The effect of calcium-based stabilizers such as lime on the geotechnical properties of tropical soils has been reported by many researchers. However, the amount of literature available on the micro-structural, molecular, and leaching characteristics of lime and in particular phosphoric acid-stabilized lateritic clays has been limited. This research was carried out in an attempt to identify the time-dependent soil-chemical reactions. In addition, the possible mechanisms that contributed to the stabilization process were discussed in the light of various spectroscopic and microscopic techniques such as X-ray diffractometry (XRD), energy-dispersive X-ray spectrometry (EDAX), field emission scanning electron microscopy (FESEM), Fourier transform infrared spectroscopy (FTIR), and nuclear magnetic resonance spectroscopy (NMR) etc. Based on the results it was found that in lime-treated samples, the coating action of free iron oxides on clay particles imposed inhibitive effects on the dissolution of clay alumina.

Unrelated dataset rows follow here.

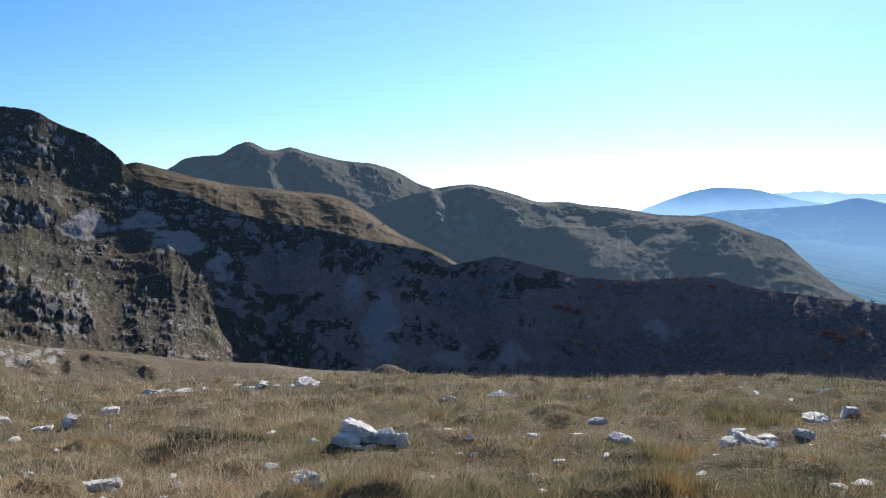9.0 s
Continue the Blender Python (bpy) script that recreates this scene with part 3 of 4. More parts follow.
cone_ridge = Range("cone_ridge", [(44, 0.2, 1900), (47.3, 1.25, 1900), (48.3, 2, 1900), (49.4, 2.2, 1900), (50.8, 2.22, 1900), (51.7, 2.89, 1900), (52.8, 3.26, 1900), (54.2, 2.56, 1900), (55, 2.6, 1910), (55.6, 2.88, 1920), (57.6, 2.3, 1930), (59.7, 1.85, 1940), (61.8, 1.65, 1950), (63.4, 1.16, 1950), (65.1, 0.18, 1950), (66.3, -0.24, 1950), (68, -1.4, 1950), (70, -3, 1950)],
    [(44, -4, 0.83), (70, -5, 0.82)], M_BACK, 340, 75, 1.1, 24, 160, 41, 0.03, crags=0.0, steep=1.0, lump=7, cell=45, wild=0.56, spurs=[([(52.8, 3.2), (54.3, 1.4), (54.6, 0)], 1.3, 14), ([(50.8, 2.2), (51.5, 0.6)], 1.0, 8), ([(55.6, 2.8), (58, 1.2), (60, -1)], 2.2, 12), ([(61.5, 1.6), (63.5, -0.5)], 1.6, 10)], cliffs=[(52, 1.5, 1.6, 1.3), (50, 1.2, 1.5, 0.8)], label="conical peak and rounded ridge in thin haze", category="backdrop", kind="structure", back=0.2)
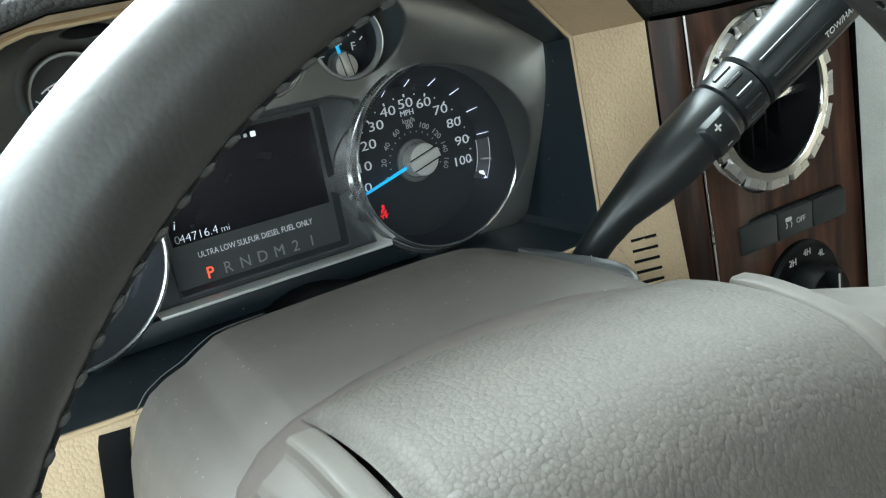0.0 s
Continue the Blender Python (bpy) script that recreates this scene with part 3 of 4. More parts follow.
# small gauges
def small_gauge(name, c, label, ang):
    cx, cz = c
    hub = (cx, 0.7928)
    g = part(name, lathe([(0, 0.0), (0.0180, 0.0), (0.0181, 0.0004)], (cx, 0, cz), 64), FACE, cluster, label)
    part("cup_wall", lathe([(0.0180, 0.0003), (0.0181, -0.0040), (0.0180, -0.0150)], (cx, 0, cz), 64), CUP, g, "black cup wall")
    part("chrome_ring", lathe([(0.0178, -0.0120), (0.0179, -0.0146), (0.0182, -0.0162), (0.0187, -0.0171), (0.0192, -0.0173), (0.0196, -0.0168), (0.0198, -0.0150), (0.0203, -0.0120), (0.0205, 0.003)], (cx, 0, cz), 96), RING_SATIN, g, "bright chrome ring")
    hub_cap(g, hub, 0.0066, -0.0004, -0.0075, ang, 0.0180, 0.0014)
    return g, hub


def around(hub, dx, dy):
    """An offset given in tenths of a millimetre from the hub."""
    return hub[0] + dx * 1e-4, hub[1] + dy * 1e-4


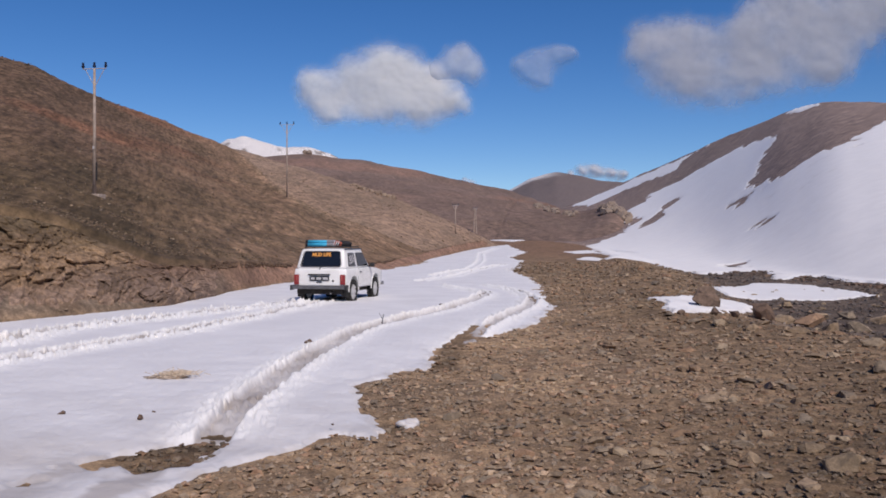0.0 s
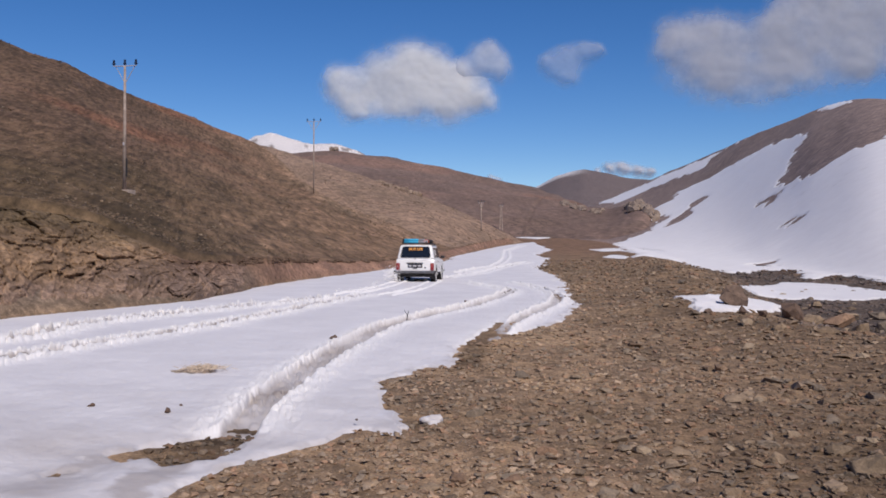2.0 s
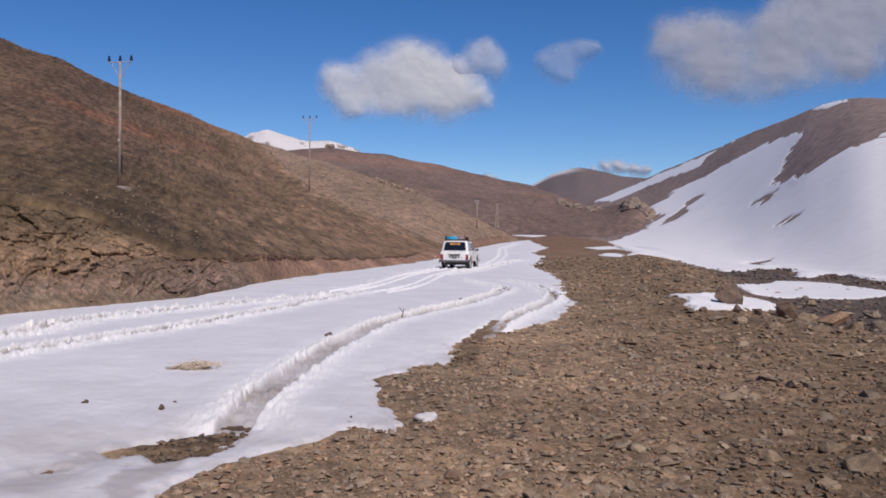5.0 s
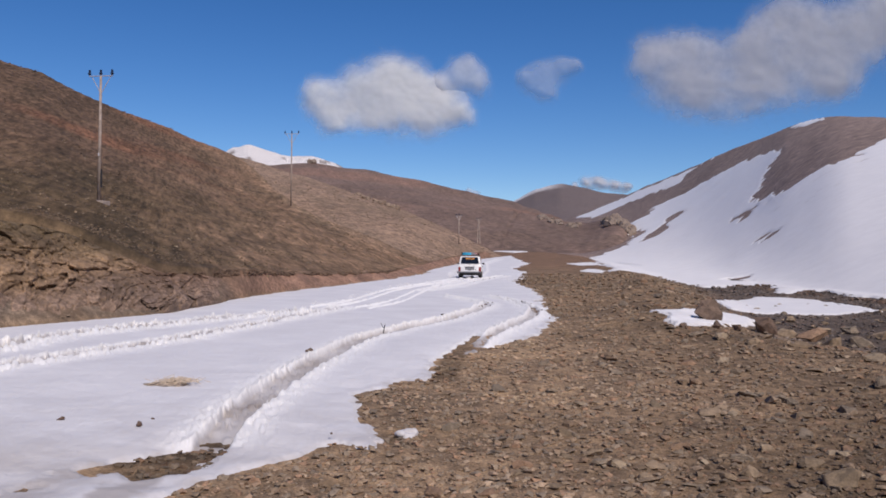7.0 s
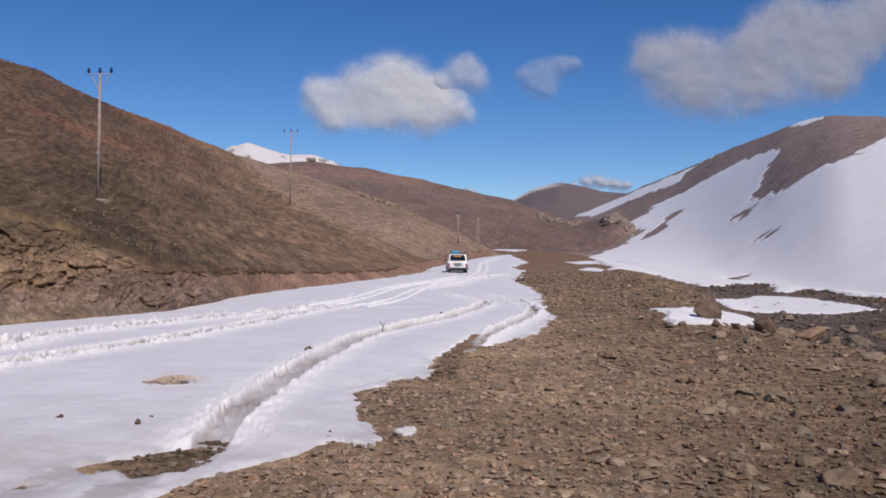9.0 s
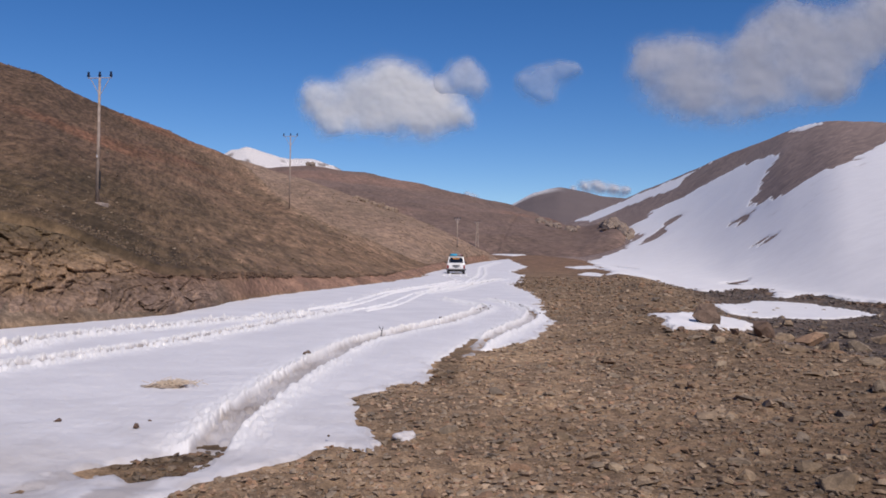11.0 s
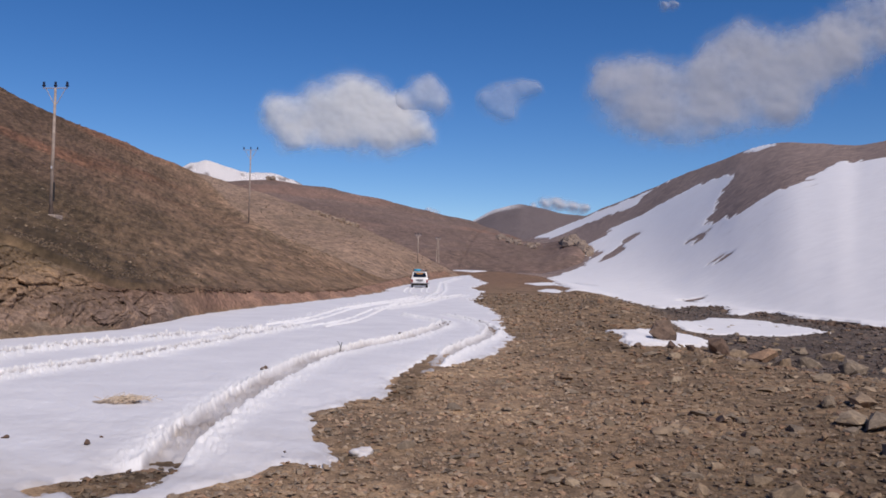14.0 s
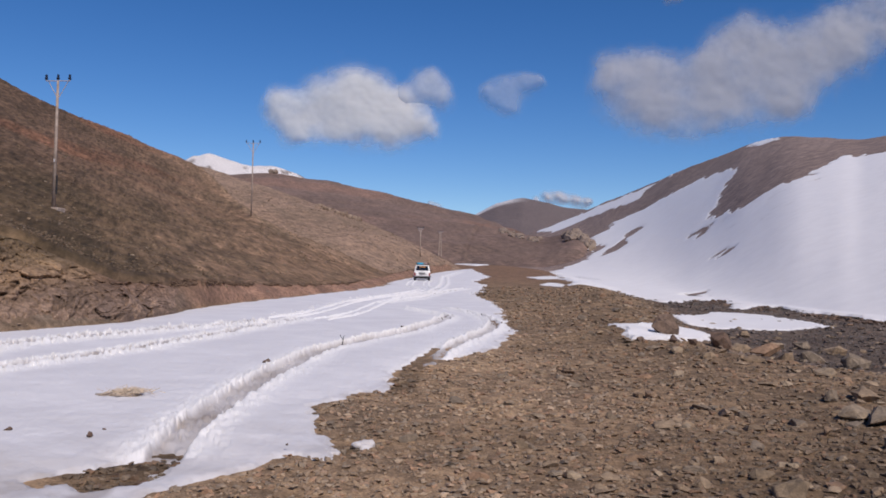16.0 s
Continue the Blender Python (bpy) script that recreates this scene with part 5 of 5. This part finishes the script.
def motions():
    walk(car, [(t, pose(x, y, z, tilt, 0, turn)) for t, x, y, z, tilt, turn in DRIVE])
    ts = np.array([row[0] for row in DRIVE])
    fine = np.arange(0, 16.001, 1 / 15)
    way = np.stack([np.interp(fine, ts, [row[k] for row in DRIVE]) for k in (1, 2)], 1)
    rolled = np.concatenate([[0], np.cumsum(np.hypot(*np.diff(way, axis=0).T))])
    for wheel, x, y in wheels:
        walk(wheel, [(float(t), pose(x, y, 0.37, -math.degrees(float(d) / 0.37), 0, 0 if x > 0 else 180) if x > 0 else pose(x, y, 0.37, 0, 0, 180) @ pose(0, 0, 0, math.degrees(float(d) / 0.37))) for t, d in zip(fine, rolled)])
    # ridges of snow that the wheels push up as the car goes by
    rs = random.Random(21)
    reach, k = 0.4, 0
    while reach < rolled[-1] - 0.5:
        t = float(np.interp(reach, rolled, fine))
        x, y = (float(np.interp(t, fine, way[:, j])) for j in (0, 1))
        x2, y2 = (float(np.interp(min(t + 0.3, 16), fine, way[:, j])) for j in (0, 1))
        turn = math.atan2(y2 - y, x2 - x) if math.hypot(x2 - x, y2 - y) > 0.02 else math.pi / 2
        for side in (-0.98, -0.48, 0.5, 0.98):
            bm = bmesh.new()
            net = [[bm.verts.new((1.7 * (i / 22 - 0.5), 0.17 * (j / 4 - 1), -0.12 + (0.12 + (0.045 + 0.06 * abs(noise.noise((i * 0.41 + k * 7.1, j * 0.33, side))) * (1.3 if side < -0.6 else 0.8))) * math.sin(math.pi * j / 8) * math.sin(math.pi * (i + 1) / 24) ** 0.2)) for j in range(9)] for i in range(23)]
            for i in range(22):
                for j in range(8):
                    bm.faces.new((net[i][j], net[i + 1][j], net[i + 1][j + 1], net[i][j + 1]))
            ob = tagged(part("snow_ridge", bm, SNOW, None, "", True), "lumpy white ridge of snow thrown up by the wheels", "snow", "ridges along the new ruts")
            ob.data.attributes.new("brightened", "FLOAT", "POINT").data.foreach_set("value", [1.0] * len(ob.data.vertices))
            px, py = x + math.sin(turn) * side, y - math.cos(turn) * side
            top = float(floor_height(np.array([px]), np.array([py]))[0]) + 0.085
            up, down = pose(px, py, top, 0, 0, math.degrees(turn)), pose(px, py, top - 0.5, 0, 0, math.degrees(turn))
            start = min(max(t - 0.25, 0.02), 15.0)
            walk(ob, [(0, down), (start, down), (start + 0.35, up), (16, up)])
            k += 1
        reach += 1.25
    # clods flung back by the spinning wheel; they fall beside the rut and stay there
    t = 0.25
    while t < 9.0:
        for wheel_x in (-0.73,):
            x, y, z = (float(np.interp(t, ts, [row[j] for row in DRIVE])) for j in (1, 2, 3))
            turn = radians(float(np.interp(t, ts, [row[5] for row in DRIVE])))
            sx, sy = x + (wheel_x - 0.12) * math.cos(turn) + 1.5 * math.sin(turn), y + (wheel_x - 0.12) * math.sin(turn) - 1.5 * math.cos(turn)
            vx, vy, vz = rs.uniform(-0.5, 0.1), rs.uniform(0.0, 3.5), rs.uniform(1.4, 2.9)
            bm = bmesh.new()
            for _ in range(110):
                q = rs.gauss(0, 0.13), rs.gauss(0, 0.16), rs.gauss(0, 0.13)
                bmesh.ops.create_icosphere(bm, subdivisions=1, radius=rs.uniform(0.008, 0.028), matrix=Matrix.Translation(q))
            ob = tagged(part("snow_spray", bm, SNOW, None, "", True), "loose white spray of snow flung up by a wheel", "snow", "snow flung by the wheels", "stuff")
            ob.data.attributes.new("brightened", "FLOAT", "POINT").data.foreach_set("value", [1.0] * len(ob.data.vertices))
            rows = [(0, pose(sx, sy, z - 0.6)), (max(t - 0.1, 0.03), pose(sx, sy, z - 0.6))]
            for s in (0.0, 0.15, 0.3, 0.45):
                rows.append((t + s, pose(sx + vx * s, sy + vy * s, z + 0.2 + vz * s - 4.9 * s * s, 100 * s, 60 * s, 0)))
            rows.append((t + 0.7, pose(sx + vx * 0.65, sy + vy * 0.65, z - 0.14, 60, 30, 0)))
            rows.append((16, pose(sx + vx * 0.65, sy + vy * 0.65, z - 0.14, 60, 30, 0)))
            walk(ob, rows)
        t += 0.1 if t < 4.5 else 0.25


motions()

On the other hand, in phosphoric acid-stabilized soil, due to the increase in solubility of metal oxides and also the subsequent release of clay alumina the formation of cementitious compounds were more feasible. From engineering point of view, the phosphoric acid-stabilized lateritic soil showed the highest degree of improvement with an approximately threefold strength increase in comparison with the natural soil over an 8-month curing period.